*** DATASET EXTRACT

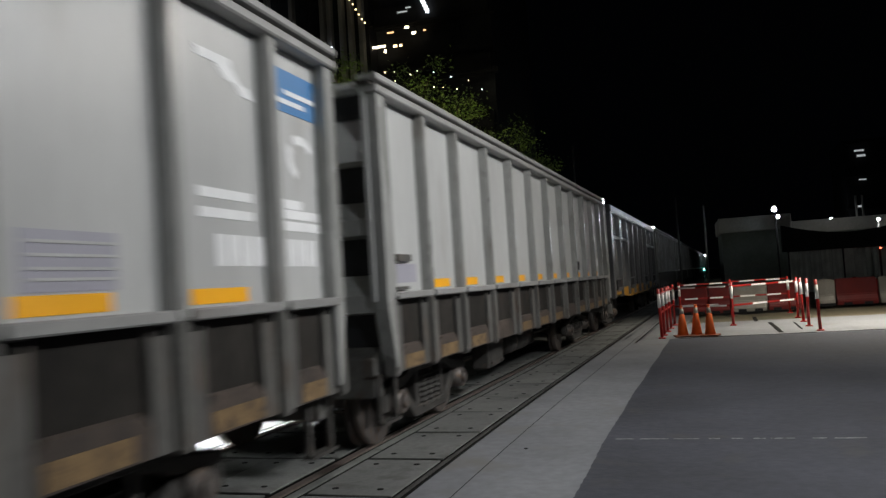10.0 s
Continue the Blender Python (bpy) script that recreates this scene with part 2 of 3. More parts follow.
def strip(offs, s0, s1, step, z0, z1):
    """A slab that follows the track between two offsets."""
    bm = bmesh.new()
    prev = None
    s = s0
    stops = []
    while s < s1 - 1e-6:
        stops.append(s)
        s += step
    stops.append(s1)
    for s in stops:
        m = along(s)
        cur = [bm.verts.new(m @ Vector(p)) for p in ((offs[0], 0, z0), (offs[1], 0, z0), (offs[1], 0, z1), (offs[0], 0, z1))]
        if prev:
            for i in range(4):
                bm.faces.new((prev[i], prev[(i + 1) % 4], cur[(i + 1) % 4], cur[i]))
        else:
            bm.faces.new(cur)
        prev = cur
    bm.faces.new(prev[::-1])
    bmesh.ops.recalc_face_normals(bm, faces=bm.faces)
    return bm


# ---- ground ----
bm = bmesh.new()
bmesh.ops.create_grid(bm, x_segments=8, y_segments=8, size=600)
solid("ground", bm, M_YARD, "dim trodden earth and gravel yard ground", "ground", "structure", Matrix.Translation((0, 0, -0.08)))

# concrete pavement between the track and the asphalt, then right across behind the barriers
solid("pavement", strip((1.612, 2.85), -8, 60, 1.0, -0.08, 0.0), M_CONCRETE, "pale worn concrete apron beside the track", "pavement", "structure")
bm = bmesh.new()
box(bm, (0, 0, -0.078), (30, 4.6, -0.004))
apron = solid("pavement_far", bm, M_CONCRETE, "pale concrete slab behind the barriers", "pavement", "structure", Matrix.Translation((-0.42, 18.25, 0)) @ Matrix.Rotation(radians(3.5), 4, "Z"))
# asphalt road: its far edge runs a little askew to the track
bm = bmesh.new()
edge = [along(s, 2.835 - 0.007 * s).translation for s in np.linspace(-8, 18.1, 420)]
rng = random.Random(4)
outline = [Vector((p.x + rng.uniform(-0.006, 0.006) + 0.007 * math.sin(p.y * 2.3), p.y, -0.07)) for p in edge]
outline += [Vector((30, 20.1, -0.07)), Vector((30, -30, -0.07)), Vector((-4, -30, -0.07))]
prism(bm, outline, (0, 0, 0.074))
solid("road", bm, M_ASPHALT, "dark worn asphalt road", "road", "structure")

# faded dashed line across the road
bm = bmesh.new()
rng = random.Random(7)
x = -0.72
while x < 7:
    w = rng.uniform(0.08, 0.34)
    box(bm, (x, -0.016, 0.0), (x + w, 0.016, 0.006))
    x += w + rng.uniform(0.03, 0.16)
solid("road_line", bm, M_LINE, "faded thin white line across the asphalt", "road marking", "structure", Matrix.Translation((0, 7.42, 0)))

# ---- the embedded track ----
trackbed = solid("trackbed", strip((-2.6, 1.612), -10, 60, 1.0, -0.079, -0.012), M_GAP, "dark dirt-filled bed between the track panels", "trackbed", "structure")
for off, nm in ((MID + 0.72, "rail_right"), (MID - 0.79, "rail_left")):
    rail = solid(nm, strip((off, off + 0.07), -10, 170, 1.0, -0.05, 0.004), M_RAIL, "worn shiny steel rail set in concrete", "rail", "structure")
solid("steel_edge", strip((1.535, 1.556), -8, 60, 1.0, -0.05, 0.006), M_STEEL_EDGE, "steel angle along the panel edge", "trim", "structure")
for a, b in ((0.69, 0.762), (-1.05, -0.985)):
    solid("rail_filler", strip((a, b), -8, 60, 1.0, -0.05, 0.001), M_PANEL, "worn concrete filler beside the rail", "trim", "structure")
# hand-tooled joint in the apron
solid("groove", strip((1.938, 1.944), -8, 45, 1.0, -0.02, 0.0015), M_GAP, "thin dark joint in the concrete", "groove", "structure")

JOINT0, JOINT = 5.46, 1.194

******

Write out every line above exactly as it is, leaving out the pictures.

FINISHED TASK:
10.0 s
Continue the Blender Python (bpy) script that recreates this scene with part 2 of 3. More parts follow.
def strip(offs, s0, s1, step, z0, z1):
    """A slab that follows the track between two offsets."""
    bm = bmesh.new()
    prev = None
    s = s0
    stops = []
    while s < s1 - 1e-6:
        stops.append(s)
        s += step
    stops.append(s1)
    for s in stops:
        m = along(s)
        cur = [bm.verts.new(m @ Vector(p)) for p in ((offs[0], 0, z0), (offs[1], 0, z0), (offs[1], 0, z1), (offs[0], 0, z1))]
        if prev:
            for i in range(4):
                bm.faces.new((prev[i], prev[(i + 1) % 4], cur[(i + 1) % 4], cur[i]))
        else:
            bm.faces.new(cur)
        prev = cur
    bm.faces.new(prev[::-1])
    bmesh.ops.recalc_face_normals(bm, faces=bm.faces)
    return bm


# ---- ground ----
bm = bmesh.new()
bmesh.ops.create_grid(bm, x_segments=8, y_segments=8, size=600)
solid("ground", bm, M_YARD, "dim trodden earth and gravel yard ground", "ground", "structure", Matrix.Translation((0, 0, -0.08)))

# concrete pavement between the track and the asphalt, then right across behind the barriers
solid("pavement", strip((1.612, 2.85), -8, 60, 1.0, -0.08, 0.0), M_CONCRETE, "pale worn concrete apron beside the track", "pavement", "structure")
bm = bmesh.new()
box(bm, (0, 0, -0.078), (30, 4.6, -0.004))
apron = solid("pavement_far", bm, M_CONCRETE, "pale concrete slab behind the barriers", "pavement", "structure", Matrix.Translation((-0.42, 18.25, 0)) @ Matrix.Rotation(radians(3.5), 4, "Z"))
# asphalt road: its far edge runs a little askew to the track
bm = bmesh.new()
edge = [along(s, 2.835 - 0.007 * s).translation for s in np.linspace(-8, 18.1, 420)]
rng = random.Random(4)
outline = [Vector((p.x + rng.uniform(-0.006, 0.006) + 0.007 * math.sin(p.y * 2.3), p.y, -0.07)) for p in edge]
outline += [Vector((30, 20.1, -0.07)), Vector((30, -30, -0.07)), Vector((-4, -30, -0.07))]
prism(bm, outline, (0, 0, 0.074))
solid("road", bm, M_ASPHALT, "dark worn asphalt road", "road", "structure")

# faded dashed line across the road
bm = bmesh.new()
rng = random.Random(7)
x = -0.72
while x < 7:
    w = rng.uniform(0.08, 0.34)
    box(bm, (x, -0.016, 0.0), (x + w, 0.016, 0.006))
    x += w + rng.uniform(0.03, 0.16)
solid("road_line", bm, M_LINE, "faded thin white line across the asphalt", "road marking", "structure", Matrix.Translation((0, 7.42, 0)))

# ---- the embedded track ----
trackbed = solid("trackbed", strip((-2.6, 1.612), -10, 60, 1.0, -0.079, -0.012), M_GAP, "dark dirt-filled bed between the track panels", "trackbed", "structure")
for off, nm in ((MID + 0.72, "rail_right"), (MID - 0.79, "rail_left")):
    rail = solid(nm, strip((off, off + 0.07), -10, 170, 1.0, -0.05, 0.004), M_RAIL, "worn shiny steel rail set in concrete", "rail", "structure")
solid("steel_edge", strip((1.535, 1.556), -8, 60, 1.0, -0.05, 0.006), M_STEEL_EDGE, "steel angle along the panel edge", "trim", "structure")
for a, b in ((0.69, 0.762), (-1.05, -0.985)):
    solid("rail_filler", strip((a, b), -8, 60, 1.0, -0.05, 0.001), M_PANEL, "worn concrete filler beside the rail", "trim", "structure")
# hand-tooled joint in the apron
solid("groove", strip((1.938, 1.944), -8, 45, 1.0, -0.02, 0.0015), M_GAP, "thin dark joint in the concrete", "groove", "structure")

JOINT0, JOINT = 5.46, 1.194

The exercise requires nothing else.